■ TASK STATEMENT
Leave the pictures out, and output exactly the lines from the one containing "Write the bpy" through the one containing "of a camera".

Stored items from a collection:
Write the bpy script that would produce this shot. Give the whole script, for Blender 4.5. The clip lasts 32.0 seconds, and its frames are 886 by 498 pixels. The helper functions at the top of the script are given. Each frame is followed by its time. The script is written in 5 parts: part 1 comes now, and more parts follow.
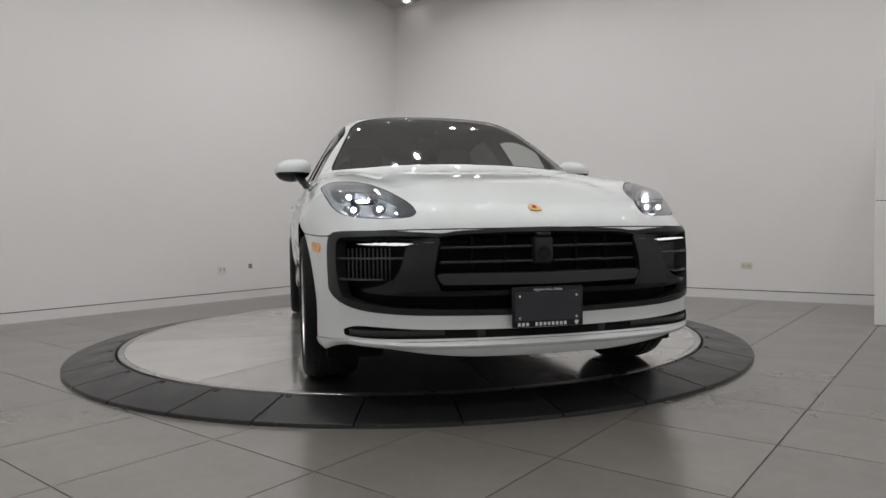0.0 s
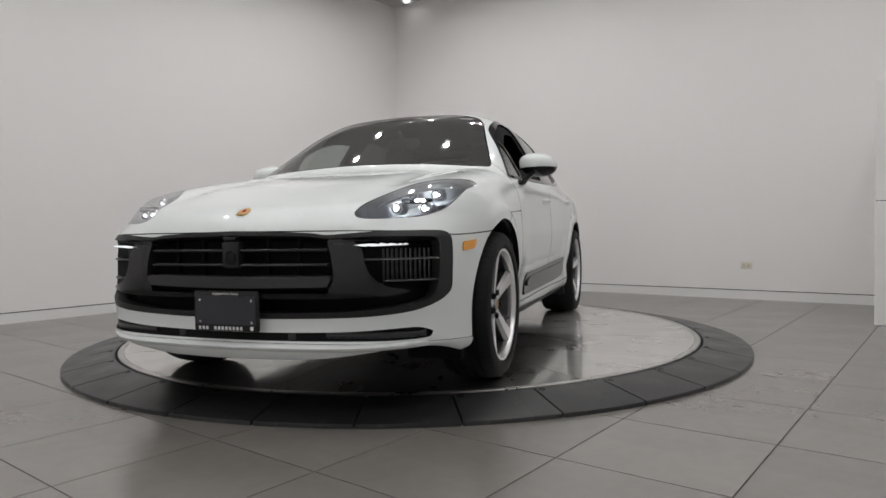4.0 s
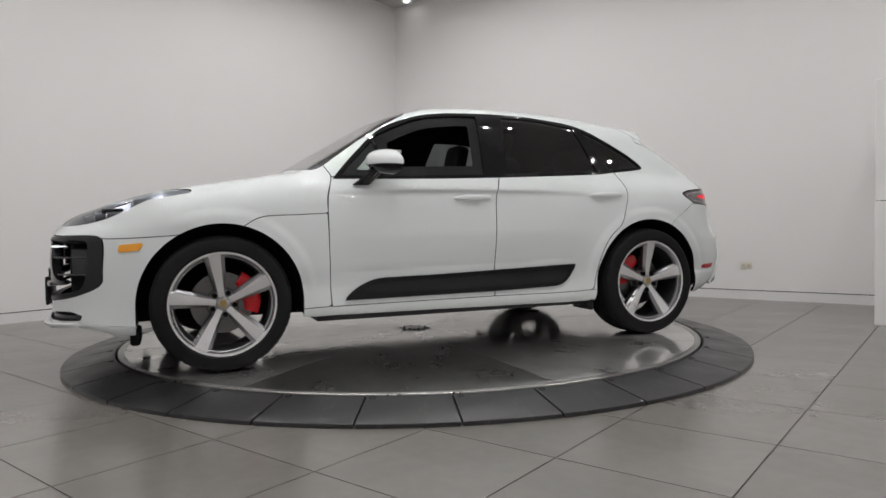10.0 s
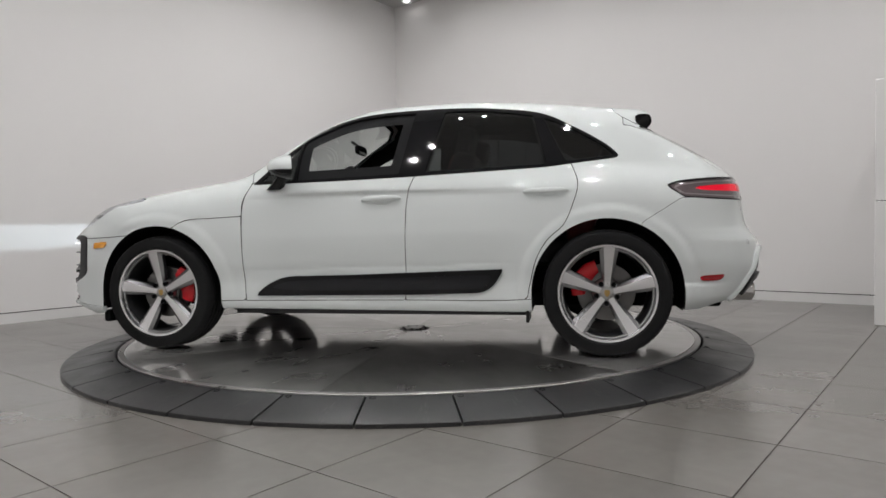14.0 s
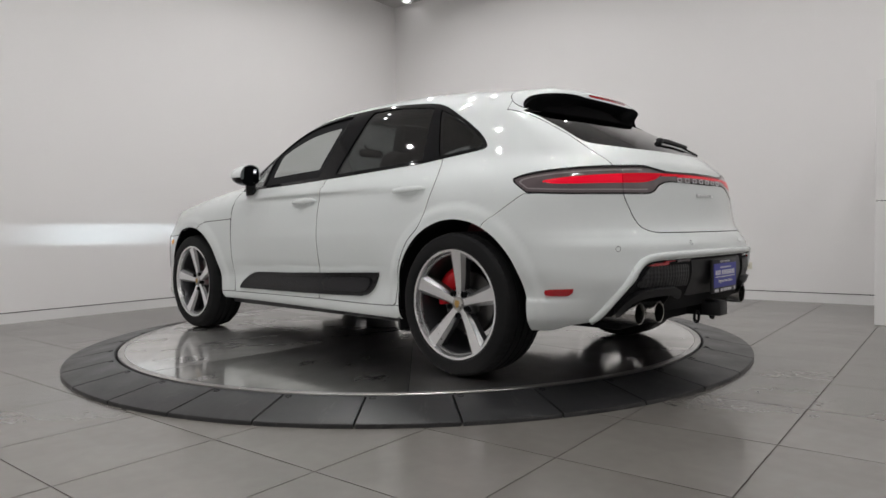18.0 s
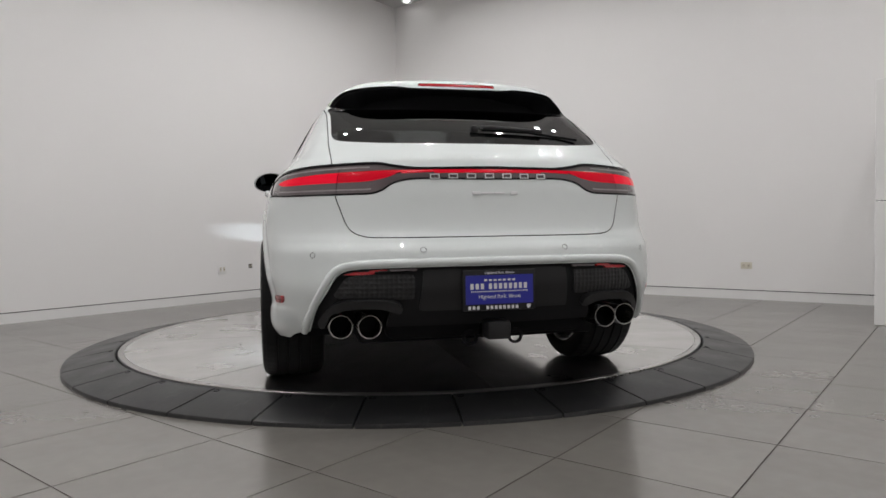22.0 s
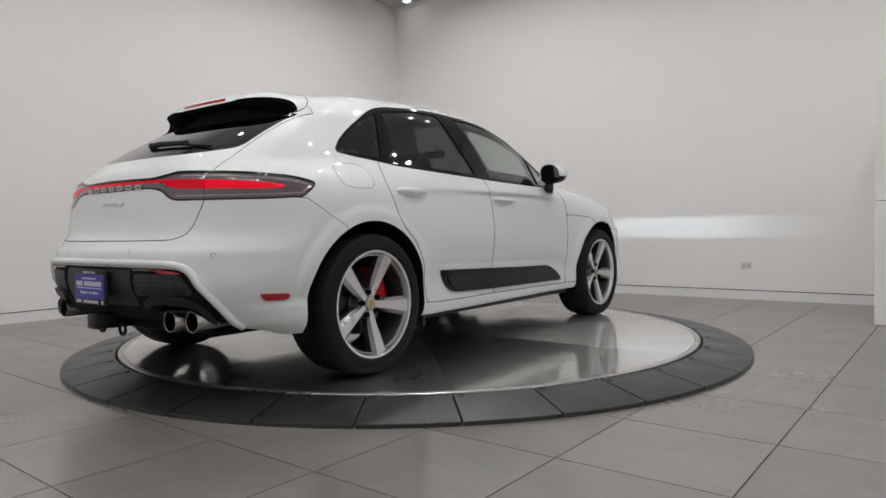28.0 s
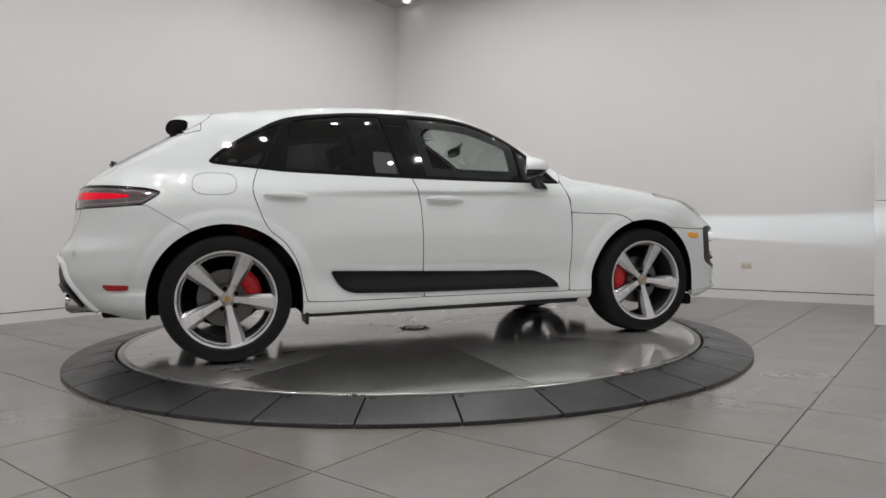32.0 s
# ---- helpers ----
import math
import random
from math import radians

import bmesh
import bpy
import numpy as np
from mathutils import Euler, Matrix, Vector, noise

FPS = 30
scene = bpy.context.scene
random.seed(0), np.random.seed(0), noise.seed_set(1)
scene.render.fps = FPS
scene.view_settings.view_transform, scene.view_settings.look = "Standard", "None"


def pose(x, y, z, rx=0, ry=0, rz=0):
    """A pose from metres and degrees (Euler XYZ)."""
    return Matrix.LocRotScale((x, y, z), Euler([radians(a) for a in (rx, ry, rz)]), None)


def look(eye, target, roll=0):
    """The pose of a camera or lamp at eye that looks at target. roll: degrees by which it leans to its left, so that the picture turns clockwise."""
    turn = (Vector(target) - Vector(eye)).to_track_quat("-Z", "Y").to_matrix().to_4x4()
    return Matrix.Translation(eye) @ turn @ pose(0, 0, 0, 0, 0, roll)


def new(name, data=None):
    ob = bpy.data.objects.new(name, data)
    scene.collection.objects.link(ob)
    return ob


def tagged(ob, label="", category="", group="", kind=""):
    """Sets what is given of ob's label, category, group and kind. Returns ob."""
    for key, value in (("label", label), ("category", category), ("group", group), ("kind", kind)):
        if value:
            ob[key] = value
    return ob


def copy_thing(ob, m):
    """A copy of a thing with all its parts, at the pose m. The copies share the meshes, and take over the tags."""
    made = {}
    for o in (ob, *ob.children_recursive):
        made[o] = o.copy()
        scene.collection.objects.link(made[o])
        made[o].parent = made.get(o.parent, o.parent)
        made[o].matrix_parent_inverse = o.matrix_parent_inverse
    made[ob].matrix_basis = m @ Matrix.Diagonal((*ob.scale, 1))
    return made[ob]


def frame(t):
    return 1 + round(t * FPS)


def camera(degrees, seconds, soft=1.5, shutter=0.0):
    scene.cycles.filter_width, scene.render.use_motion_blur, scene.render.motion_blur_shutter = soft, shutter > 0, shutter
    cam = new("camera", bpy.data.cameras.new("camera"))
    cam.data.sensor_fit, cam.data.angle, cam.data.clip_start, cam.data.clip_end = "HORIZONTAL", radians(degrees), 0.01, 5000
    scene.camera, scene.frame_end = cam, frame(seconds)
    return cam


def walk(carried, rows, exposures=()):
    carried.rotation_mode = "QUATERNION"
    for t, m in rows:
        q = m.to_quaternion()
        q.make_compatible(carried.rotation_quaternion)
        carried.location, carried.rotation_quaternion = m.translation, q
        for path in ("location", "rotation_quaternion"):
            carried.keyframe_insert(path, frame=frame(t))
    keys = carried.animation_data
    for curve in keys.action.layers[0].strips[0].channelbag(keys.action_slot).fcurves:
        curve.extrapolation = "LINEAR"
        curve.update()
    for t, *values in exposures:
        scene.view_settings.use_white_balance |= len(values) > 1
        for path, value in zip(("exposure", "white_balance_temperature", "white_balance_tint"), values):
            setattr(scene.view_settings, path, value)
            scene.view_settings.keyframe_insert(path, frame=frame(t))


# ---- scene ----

...

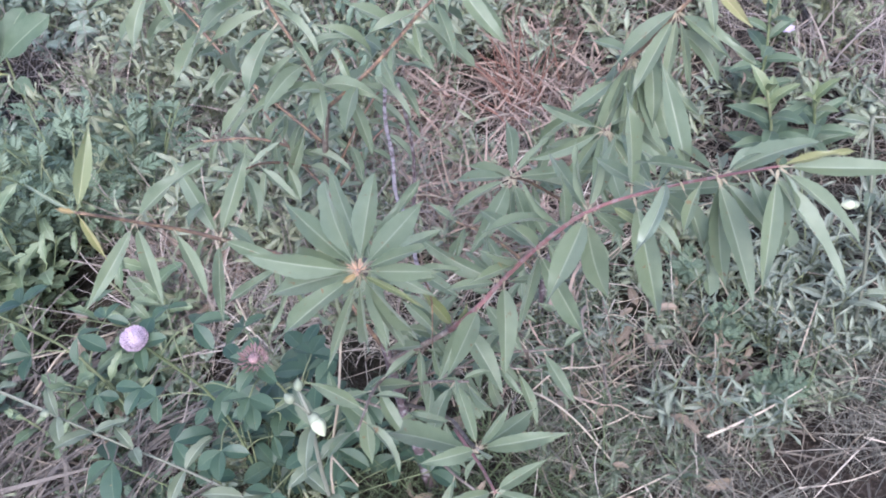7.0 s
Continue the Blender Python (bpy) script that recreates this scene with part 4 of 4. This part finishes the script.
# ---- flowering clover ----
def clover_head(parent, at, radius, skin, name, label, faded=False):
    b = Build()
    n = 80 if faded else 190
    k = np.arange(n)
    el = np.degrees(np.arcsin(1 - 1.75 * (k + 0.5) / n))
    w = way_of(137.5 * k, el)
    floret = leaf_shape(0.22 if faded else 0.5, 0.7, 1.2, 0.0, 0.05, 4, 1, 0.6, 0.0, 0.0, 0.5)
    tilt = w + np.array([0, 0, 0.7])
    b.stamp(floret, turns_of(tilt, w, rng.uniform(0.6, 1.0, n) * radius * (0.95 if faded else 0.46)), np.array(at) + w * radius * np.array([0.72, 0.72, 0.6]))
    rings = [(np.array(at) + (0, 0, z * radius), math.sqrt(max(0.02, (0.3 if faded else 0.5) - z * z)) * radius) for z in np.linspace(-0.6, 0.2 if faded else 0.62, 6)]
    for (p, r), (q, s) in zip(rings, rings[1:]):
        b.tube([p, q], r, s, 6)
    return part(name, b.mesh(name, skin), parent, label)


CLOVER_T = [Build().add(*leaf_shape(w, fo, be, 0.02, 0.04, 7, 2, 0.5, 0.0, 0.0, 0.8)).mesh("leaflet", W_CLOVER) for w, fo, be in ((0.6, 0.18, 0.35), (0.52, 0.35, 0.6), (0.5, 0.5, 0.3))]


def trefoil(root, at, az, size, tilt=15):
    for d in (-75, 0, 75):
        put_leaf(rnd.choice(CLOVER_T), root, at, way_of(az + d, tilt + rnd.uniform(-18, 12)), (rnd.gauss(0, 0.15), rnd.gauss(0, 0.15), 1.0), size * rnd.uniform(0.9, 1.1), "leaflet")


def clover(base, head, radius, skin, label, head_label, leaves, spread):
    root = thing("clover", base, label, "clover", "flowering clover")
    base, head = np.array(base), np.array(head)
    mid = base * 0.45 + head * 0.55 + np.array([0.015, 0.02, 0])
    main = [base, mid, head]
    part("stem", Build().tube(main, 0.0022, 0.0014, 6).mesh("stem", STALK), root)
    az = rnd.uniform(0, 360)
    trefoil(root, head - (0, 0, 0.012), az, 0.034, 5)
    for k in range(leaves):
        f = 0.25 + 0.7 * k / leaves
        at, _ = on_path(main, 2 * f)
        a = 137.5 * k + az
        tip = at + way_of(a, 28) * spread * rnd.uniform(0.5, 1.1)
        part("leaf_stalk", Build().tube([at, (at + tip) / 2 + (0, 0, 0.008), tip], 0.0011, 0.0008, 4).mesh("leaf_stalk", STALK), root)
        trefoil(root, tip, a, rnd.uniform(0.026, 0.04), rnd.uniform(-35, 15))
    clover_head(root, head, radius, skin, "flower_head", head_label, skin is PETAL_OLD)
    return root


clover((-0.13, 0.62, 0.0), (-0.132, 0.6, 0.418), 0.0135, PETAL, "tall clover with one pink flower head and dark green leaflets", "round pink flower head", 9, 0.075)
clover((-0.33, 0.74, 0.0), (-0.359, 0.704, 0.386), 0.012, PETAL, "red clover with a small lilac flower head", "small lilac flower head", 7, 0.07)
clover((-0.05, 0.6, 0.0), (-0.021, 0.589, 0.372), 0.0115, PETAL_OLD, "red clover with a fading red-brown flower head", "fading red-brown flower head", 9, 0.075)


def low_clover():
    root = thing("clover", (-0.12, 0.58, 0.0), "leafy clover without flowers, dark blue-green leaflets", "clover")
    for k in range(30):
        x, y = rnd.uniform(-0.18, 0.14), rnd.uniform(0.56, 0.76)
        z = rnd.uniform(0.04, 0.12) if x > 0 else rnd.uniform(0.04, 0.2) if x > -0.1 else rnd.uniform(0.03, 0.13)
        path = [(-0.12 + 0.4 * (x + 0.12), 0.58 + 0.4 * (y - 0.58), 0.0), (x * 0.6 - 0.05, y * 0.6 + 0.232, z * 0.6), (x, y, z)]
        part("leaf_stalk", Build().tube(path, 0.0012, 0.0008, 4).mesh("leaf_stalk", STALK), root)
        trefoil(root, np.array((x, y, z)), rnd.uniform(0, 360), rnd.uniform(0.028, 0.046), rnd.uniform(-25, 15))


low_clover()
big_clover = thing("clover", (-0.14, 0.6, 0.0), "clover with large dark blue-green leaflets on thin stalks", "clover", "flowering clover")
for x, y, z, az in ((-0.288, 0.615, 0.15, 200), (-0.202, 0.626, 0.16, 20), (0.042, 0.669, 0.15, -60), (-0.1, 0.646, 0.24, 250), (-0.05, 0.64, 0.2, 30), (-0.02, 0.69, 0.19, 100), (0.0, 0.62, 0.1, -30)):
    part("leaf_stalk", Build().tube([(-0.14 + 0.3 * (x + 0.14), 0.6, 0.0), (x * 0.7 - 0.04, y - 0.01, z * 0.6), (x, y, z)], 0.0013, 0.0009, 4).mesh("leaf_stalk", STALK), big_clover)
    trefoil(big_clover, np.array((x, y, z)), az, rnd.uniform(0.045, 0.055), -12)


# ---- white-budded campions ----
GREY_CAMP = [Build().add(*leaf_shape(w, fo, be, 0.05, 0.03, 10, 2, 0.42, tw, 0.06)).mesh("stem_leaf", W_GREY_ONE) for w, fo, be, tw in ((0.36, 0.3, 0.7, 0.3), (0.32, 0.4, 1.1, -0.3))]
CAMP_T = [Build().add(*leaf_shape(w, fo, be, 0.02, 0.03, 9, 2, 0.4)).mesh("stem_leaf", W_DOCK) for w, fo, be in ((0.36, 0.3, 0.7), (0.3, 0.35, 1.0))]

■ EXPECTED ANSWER
Write the bpy script that would produce this shot. Give the whole script, for Blender 4.5. The clip lasts 32.0 seconds, and its frames are 886 by 498 pixels. The helper functions at the top of the script are given. Each frame is followed by its time. The script is written in 5 parts: part 1 comes now, and more parts follow.
0.0 s
4.0 s
10.0 s
14.0 s
18.0 s
22.0 s
28.0 s
32.0 s
# ---- helpers ----
import math
import random
from math import radians

import bmesh
import bpy
import numpy as np
from mathutils import Euler, Matrix, Vector, noise

FPS = 30
scene = bpy.context.scene
random.seed(0), np.random.seed(0), noise.seed_set(1)
scene.render.fps = FPS
scene.view_settings.view_transform, scene.view_settings.look = "Standard", "None"


def pose(x, y, z, rx=0, ry=0, rz=0):
    """A pose from metres and degrees (Euler XYZ)."""
    return Matrix.LocRotScale((x, y, z), Euler([radians(a) for a in (rx, ry, rz)]), None)


def look(eye, target, roll=0):
    """The pose of a camera or lamp at eye that looks at target. roll: degrees by which it leans to its left, so that the picture turns clockwise."""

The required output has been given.